Friday, October 4, 2013

Friday

I bought spray paint for the wire baskets. It is a pretty pale blue/green. Almost mint. I had to settle for a bit blue-er, because they did not have mint.

I'm over it.

The baskets are sitting in my room. The spray paint is inside them.

Nothing has happened to either baskets or spray paint since Monday, when I bought the paint.

I'm over that, too.

In the meantime, I went to see The Moody Blues and fell down a flight of stairs in front of hundreds of people.

I'm over that.

I also organized tons of craft supplies into three boxes. This leads to the following conclusions:

1. I have too many craft supplies.

2. I don't have enough of the craft supplies I need.

3. I need a wider bed to accommodate all the stuff I want to store underneath it.

The weekend goals include spray painting the baskets, mounting them on the closet doors, and working on the template for my headboard (which hit a snag when I could no longer hold up my head without a foam strangulation device holding it up for me).

When I have the headboard template made up, if I am happy with it, I will start calling around places to find someone with a jigsaw willing to help me out.
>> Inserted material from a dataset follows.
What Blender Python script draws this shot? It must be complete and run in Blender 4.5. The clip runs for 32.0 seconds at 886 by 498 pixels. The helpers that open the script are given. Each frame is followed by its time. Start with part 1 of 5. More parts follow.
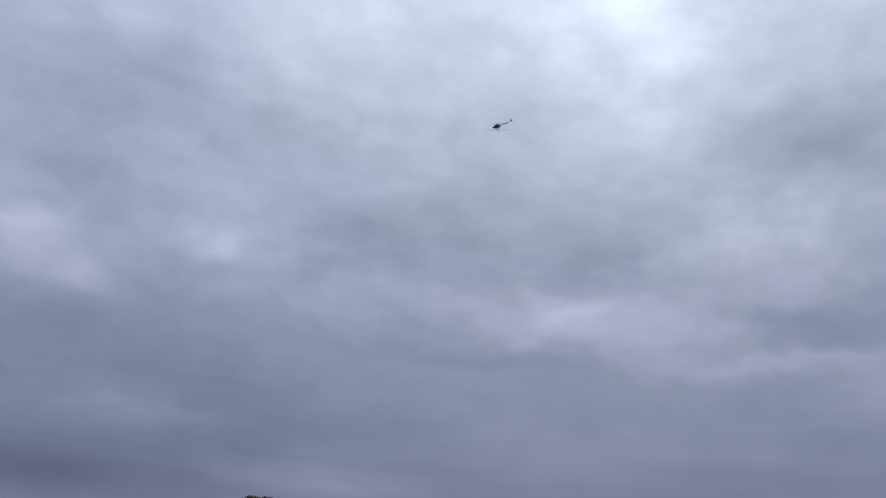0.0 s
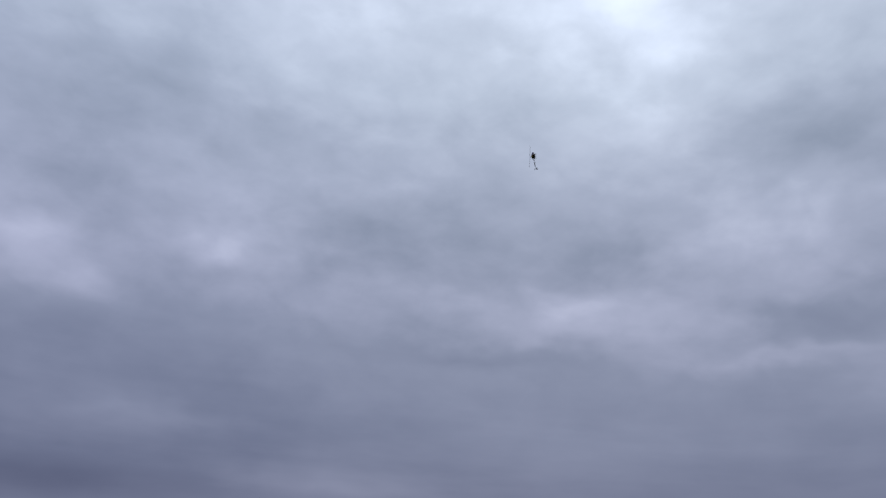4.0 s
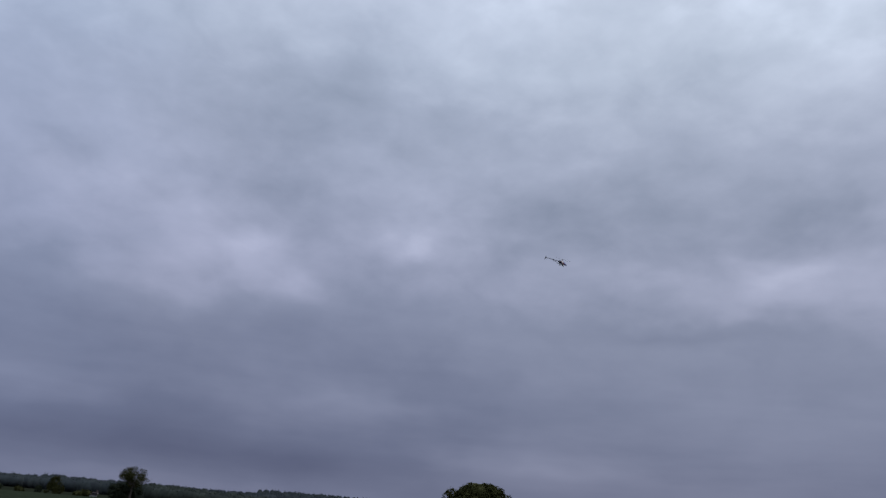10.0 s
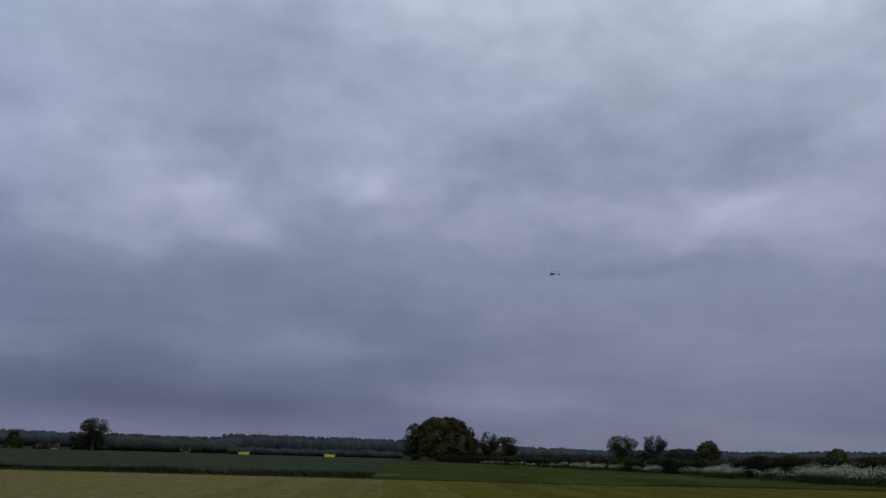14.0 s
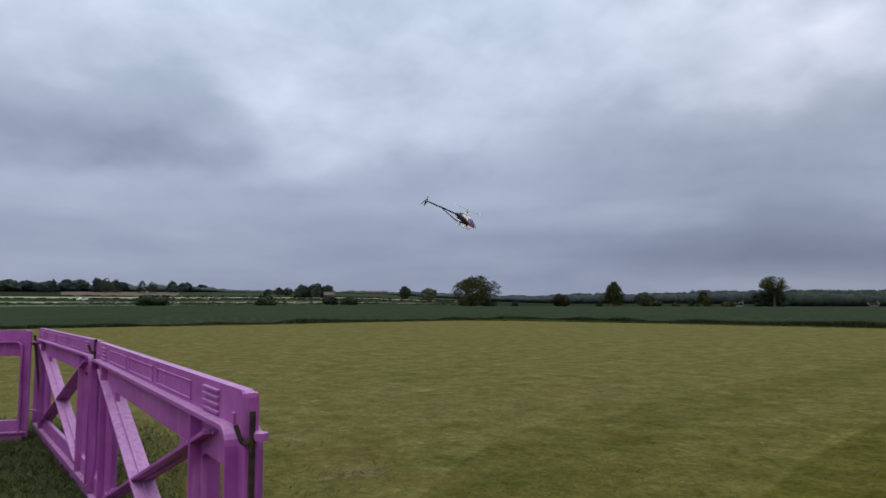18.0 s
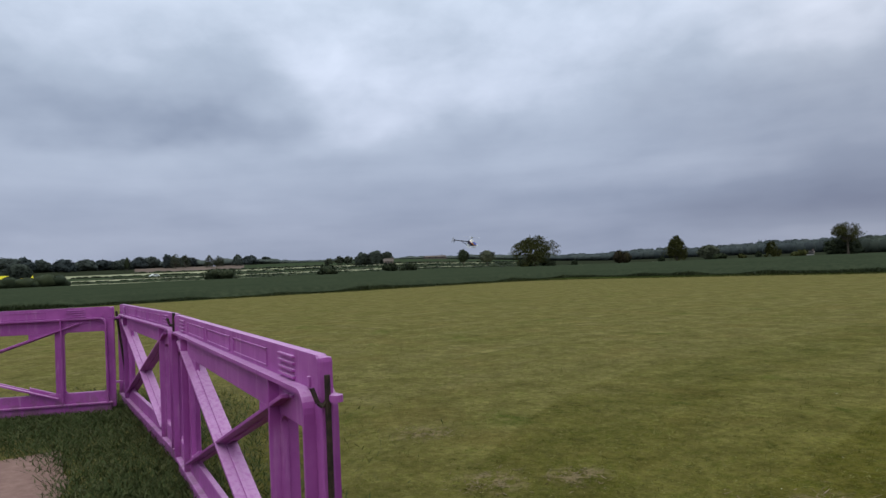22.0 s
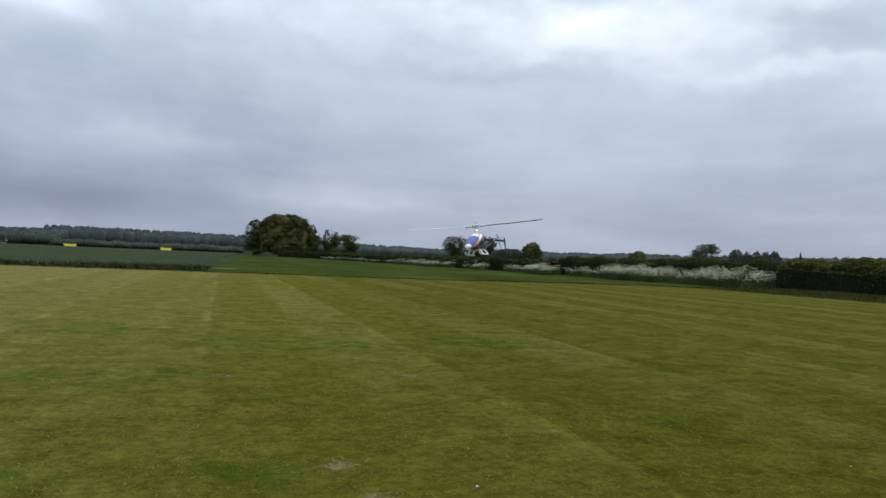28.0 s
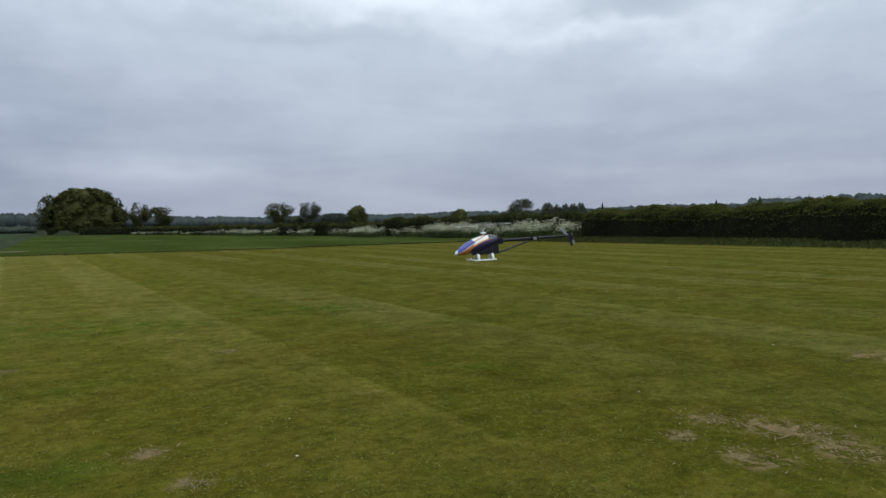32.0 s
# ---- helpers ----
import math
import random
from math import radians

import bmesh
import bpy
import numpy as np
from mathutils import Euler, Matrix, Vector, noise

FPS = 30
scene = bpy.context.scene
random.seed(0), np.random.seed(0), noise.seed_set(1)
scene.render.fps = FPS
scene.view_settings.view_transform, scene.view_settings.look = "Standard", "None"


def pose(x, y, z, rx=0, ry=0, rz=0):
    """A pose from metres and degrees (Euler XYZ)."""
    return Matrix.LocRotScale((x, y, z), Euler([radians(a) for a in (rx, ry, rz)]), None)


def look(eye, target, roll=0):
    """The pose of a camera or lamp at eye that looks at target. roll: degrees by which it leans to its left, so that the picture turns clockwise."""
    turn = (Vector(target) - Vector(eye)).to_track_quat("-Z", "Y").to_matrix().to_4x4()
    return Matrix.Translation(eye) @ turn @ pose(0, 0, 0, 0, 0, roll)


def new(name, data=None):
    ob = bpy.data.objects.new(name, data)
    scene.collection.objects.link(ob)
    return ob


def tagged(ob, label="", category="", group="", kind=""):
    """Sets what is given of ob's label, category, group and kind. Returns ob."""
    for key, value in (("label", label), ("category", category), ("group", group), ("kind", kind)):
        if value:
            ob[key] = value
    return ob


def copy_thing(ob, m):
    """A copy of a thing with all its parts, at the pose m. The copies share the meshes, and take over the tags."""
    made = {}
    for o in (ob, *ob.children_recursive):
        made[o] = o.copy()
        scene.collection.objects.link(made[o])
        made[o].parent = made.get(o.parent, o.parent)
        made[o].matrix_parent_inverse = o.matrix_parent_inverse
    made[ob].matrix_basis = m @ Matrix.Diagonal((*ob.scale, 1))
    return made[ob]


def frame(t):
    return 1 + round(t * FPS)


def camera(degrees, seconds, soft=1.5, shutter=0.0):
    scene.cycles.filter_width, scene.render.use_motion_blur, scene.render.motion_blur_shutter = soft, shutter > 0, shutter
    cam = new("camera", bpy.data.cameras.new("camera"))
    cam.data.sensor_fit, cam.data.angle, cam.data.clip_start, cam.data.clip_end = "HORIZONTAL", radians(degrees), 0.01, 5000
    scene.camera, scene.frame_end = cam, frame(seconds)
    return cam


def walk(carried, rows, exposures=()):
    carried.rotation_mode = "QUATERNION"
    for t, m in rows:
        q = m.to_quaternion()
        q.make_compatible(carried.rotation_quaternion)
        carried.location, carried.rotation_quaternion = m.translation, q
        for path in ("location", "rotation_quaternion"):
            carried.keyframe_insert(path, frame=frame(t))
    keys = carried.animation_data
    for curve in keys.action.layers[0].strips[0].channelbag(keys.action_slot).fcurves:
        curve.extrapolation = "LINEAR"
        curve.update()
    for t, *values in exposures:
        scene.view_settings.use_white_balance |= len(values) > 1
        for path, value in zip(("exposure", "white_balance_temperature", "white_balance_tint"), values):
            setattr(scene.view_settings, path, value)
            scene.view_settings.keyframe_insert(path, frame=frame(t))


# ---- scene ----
EYE = 1.25


def view(x, y, turn, tilt, lean):
    """The camera's pose at (x, y), turned to the right of the y axis, tilted up and leaning, in degrees."""
    a, b = radians(turn), radians(tilt)
    way = Vector((math.sin(a) * math.cos(b), math.cos(a) * math.cos(b), math.sin(b)))
    eye = Vector((x, y, EYE))
    return look(eye, eye + way * 10, lean)


cam = camera(65.36, 32.0, soft=1.5, shutter=0.12)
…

I also want another piece of wood cut down to fit inside my closet on top of a shelving unit Mum bought for me a few birthdays ago. The shelving unit is actually a little narrower than it should be for the space, so if I put things on top of it, the fall down between the shelves and the wall into a space big enough for things to fall but too small for me to use my hands to retrieve said things.

Ever notice how life gives us things that are unnecessarily complicated?